SyntaxHighlight enables syntax highlighting. Since the PHP container image in which we run MediaWiki does not have Python 3 installed, we use pygments-server, running a small Flask app wrapping Pygments in a separate Kubernetes deployment, and implementing pygmentize as a wrapper shell script that sends a request to the corresponding Kubernetes service. The Kubernetes objects are set up in k8s/pygments-server/deployment.yaml and k8s/pygments-server/service.yaml, the Flask app is in www/python/src/app.py and the wrapper in www/python/src/pygmentize, with configuration in www/python/src/pygmentize.env.

A function-orchestrator runs as another Kubernetes service+deployment, with the configuration files in k8s/function-orchestrator/ and its source code in www/js/function-orchestrator/. The WikiLambda extension is configured to talk to that service at function-orchestrator.tool-notwikilambda:6254 (see $wgWikiLambdaOrchestratorLocation in public_html/w/LocalSettings.php).

A function-evaluator runs as another Kubernetes service+deployment, with the configuration files in k8s/function-evaluator/ and its source code in www/js/function-evaluator/. (Since this evaluates arbitrary user-provided code, we don’t mount the whole tool directory for this container – then users could steal the database password, $wgSecret, etc. – but only www/js/function-evaluator/.) The WikiLambda extension is configured to tell the orchestrator to talk to that service at http://function-evaluator.tool-notwikilambda:6927/1/v1/evaluate/ (see $wgWikiLambdaEvaluatorLocation in public_html/w/LocalSettings.php).

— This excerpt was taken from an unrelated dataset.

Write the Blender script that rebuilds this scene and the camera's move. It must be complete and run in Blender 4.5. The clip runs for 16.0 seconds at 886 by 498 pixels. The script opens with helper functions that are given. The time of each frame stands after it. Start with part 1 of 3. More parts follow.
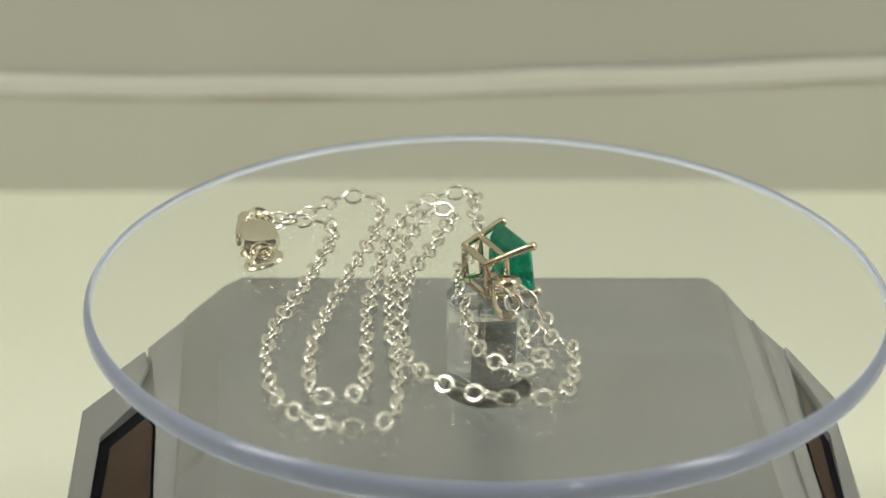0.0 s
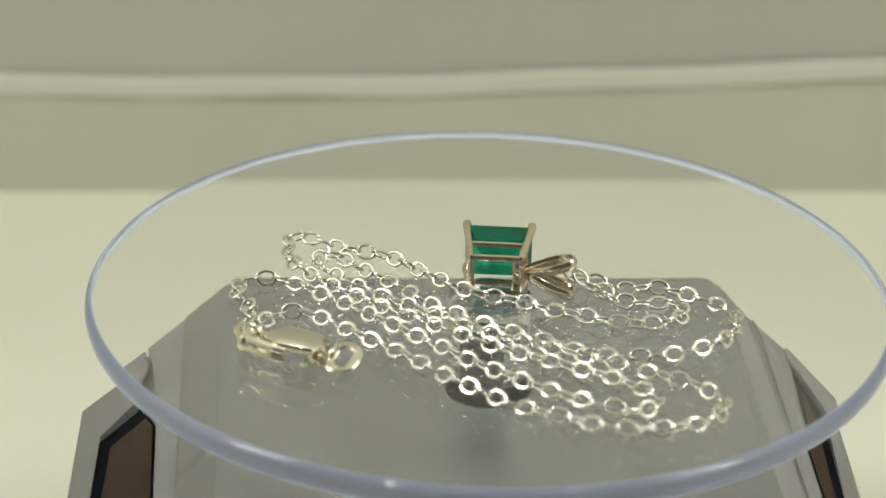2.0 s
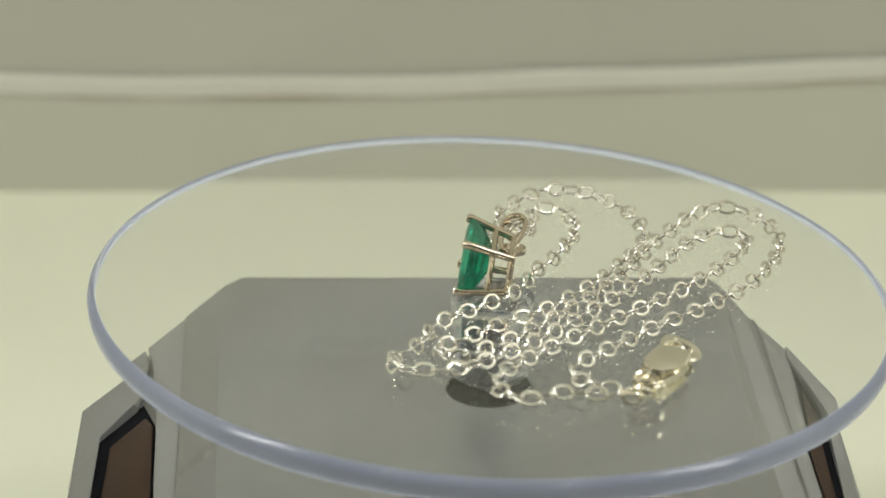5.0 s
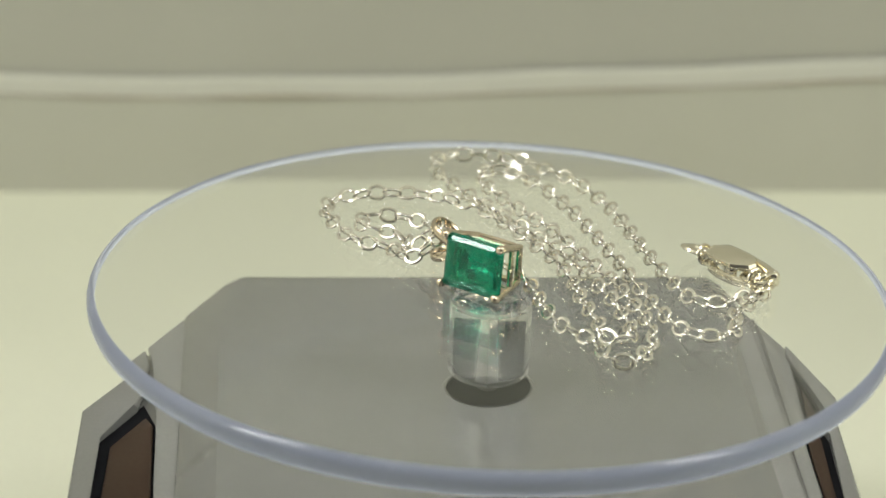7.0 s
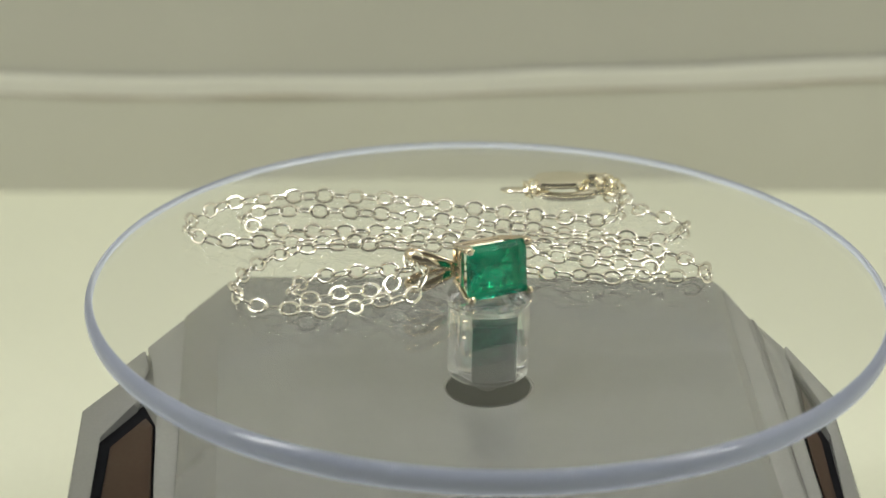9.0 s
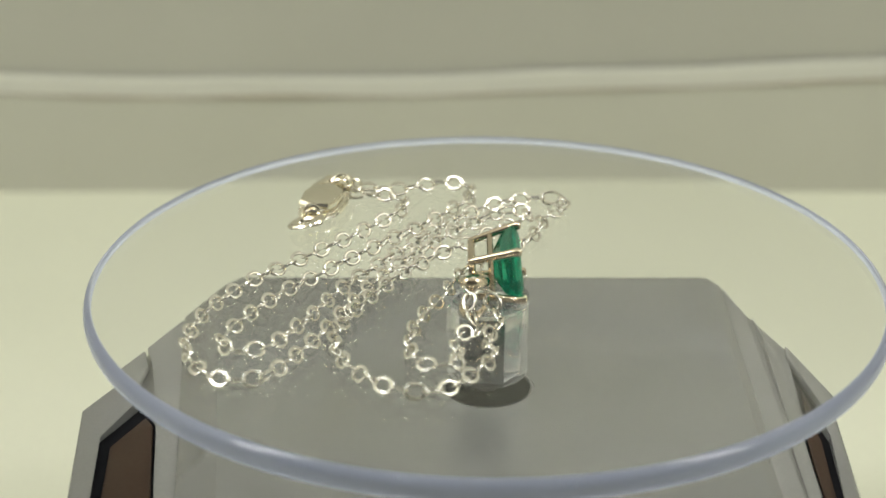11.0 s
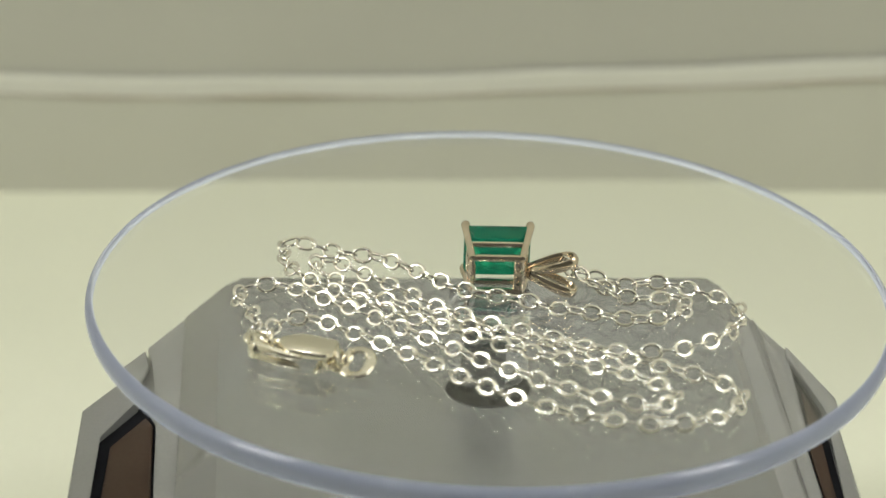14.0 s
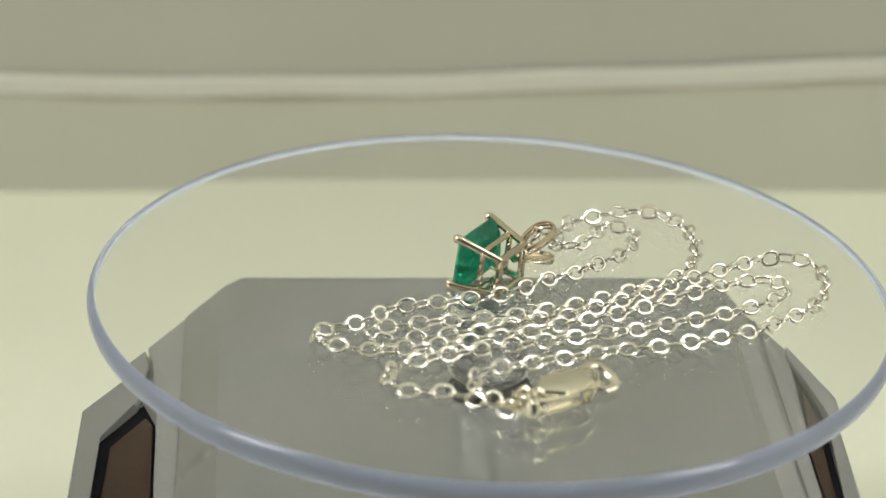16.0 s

A Kubernetes CronJob restarts the function-orchestrator and function-evaluator every 12 hours (at 9:30 and 21:30, presumably UTC). Both deployments are configured with a readinessProbe, so that the restart should result in no service interruption: Kubernetes will only send traffic to the new pod, and delete the old pod, once the new pod is ready (can be connected to and responds to a HTTP request to /_info/name).